In political science, we are experiencing this up close. Oklahoma Republican Sen. Coburn successfully amended the bill that funds the National Science Foundation so that grants may only go to proposals that aid national security. As you might suspect, this has not gone down well with most political scientists. But no one questions its constitutionality or claims it violates the First Amendment.

This issue has a profound potential to alienate Jewish Democrats and other supporters of Israel. I believe heavy majorities of Jewish Democrats strongly support, even yearn for, a negotiated peace between Israelis and Palestinians. Secretary of State John Kerry is working doggedly to address the real barriers to a workable and lasting peace despite extreme difficulties. Nonetheless, ASA’s efforts to isolate Israel offend deeply and undercut them. Jews may not be unanimous on this issue (we seem incapable of it; just watch either the Knesset or Life of Brian) but the vast majority strongly oppose efforts to boycott Israel.

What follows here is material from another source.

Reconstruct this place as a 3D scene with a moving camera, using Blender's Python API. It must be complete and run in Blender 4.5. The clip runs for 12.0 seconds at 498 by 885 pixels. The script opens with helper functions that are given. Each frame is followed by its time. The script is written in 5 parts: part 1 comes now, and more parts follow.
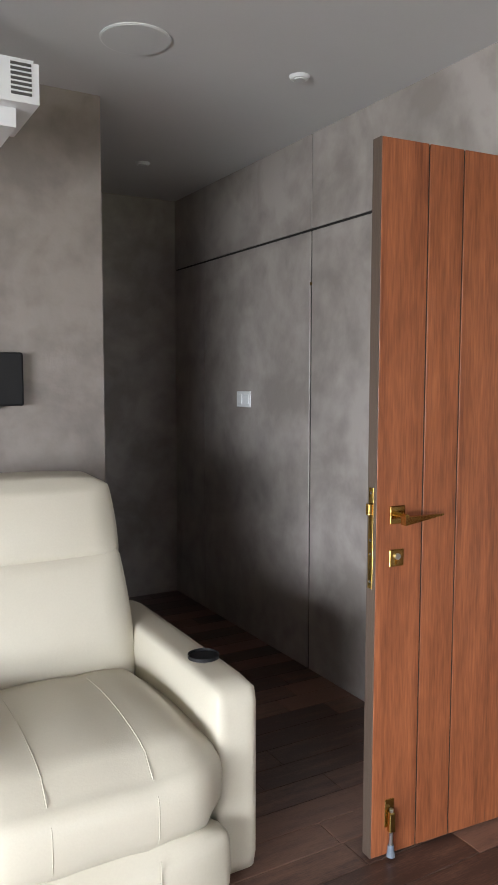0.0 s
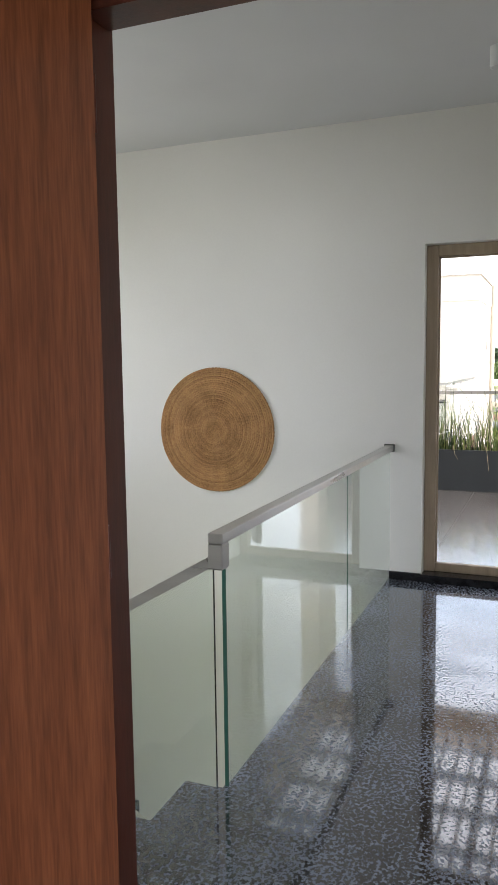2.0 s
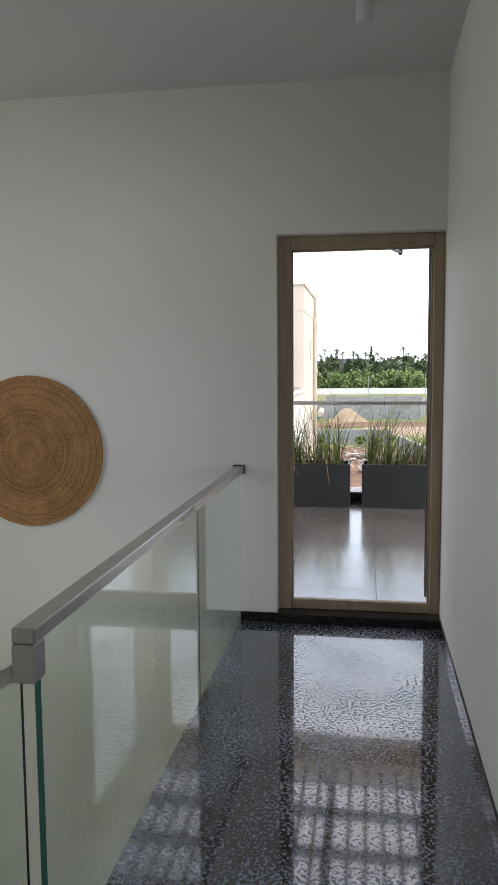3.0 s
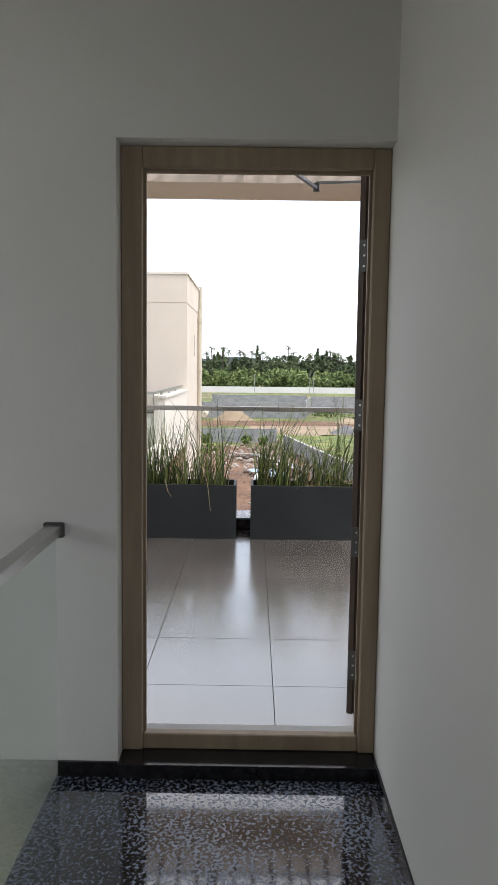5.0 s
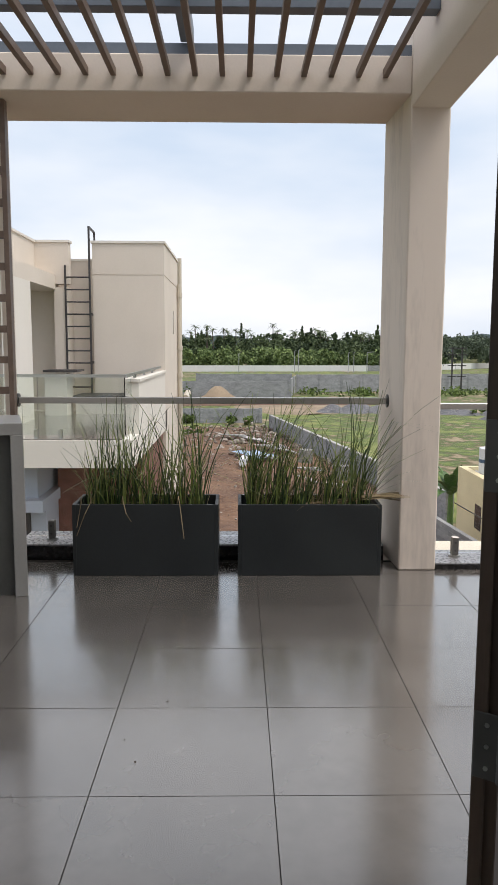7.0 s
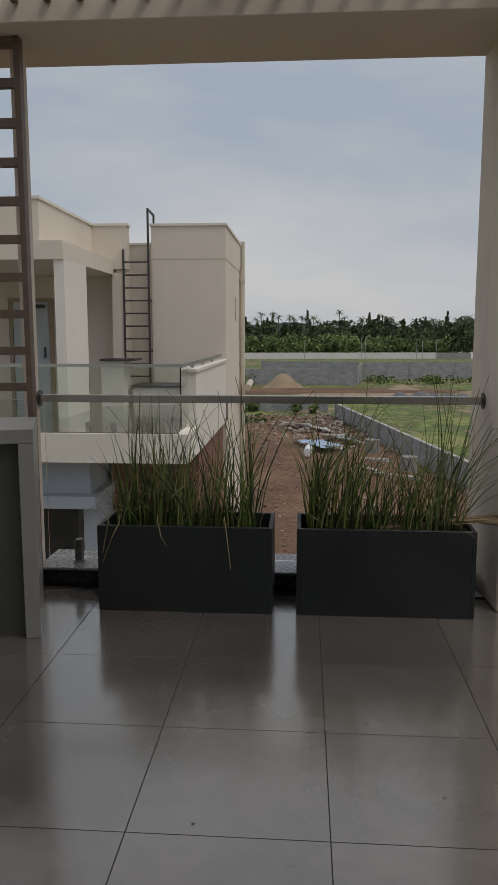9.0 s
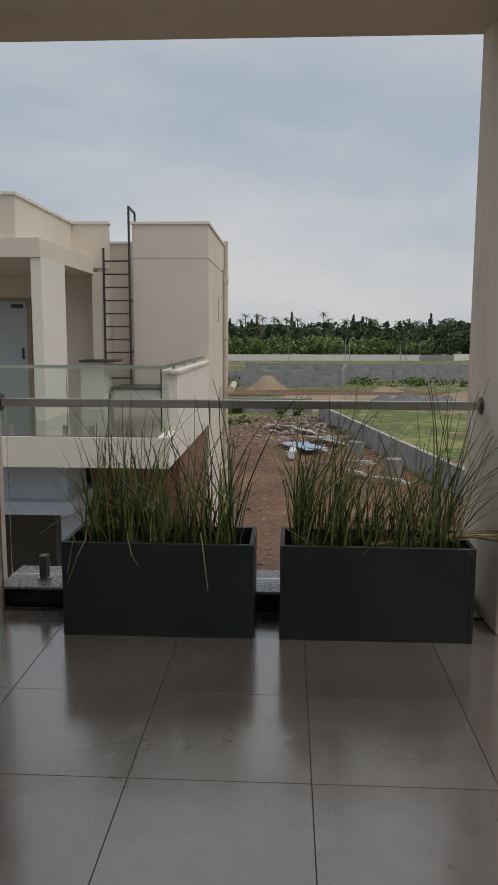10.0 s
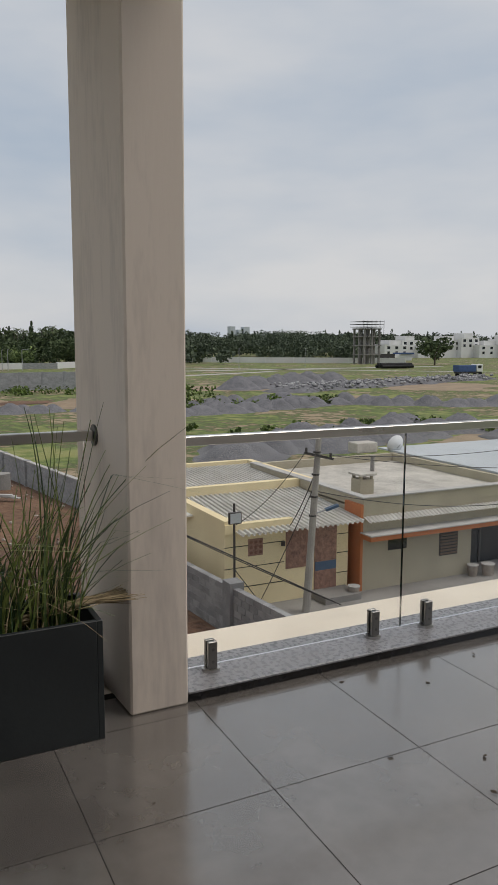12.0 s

Not to mention that Israeli universities are often the center of efforts to build peace within Israel, which makes one suspect that the academic body of scholars focused on studying America perhaps doesn’t know too much about it. Regardless, I imagine that I am not the only one amazed at the idea that the world awaits with bated breath the opinion of academic organizations on various issues of the day, particularly those completely outside that organization’s area of expertise. (OK: irony of blog-writing academic condemning pronouncements on issues of the day by academics is duly noted.)

Jews are passionate for peace and for Israel. Trying to make them choose is a losing strategy. I don’t think legislators or candidates are going to find it easy to straddle this issue.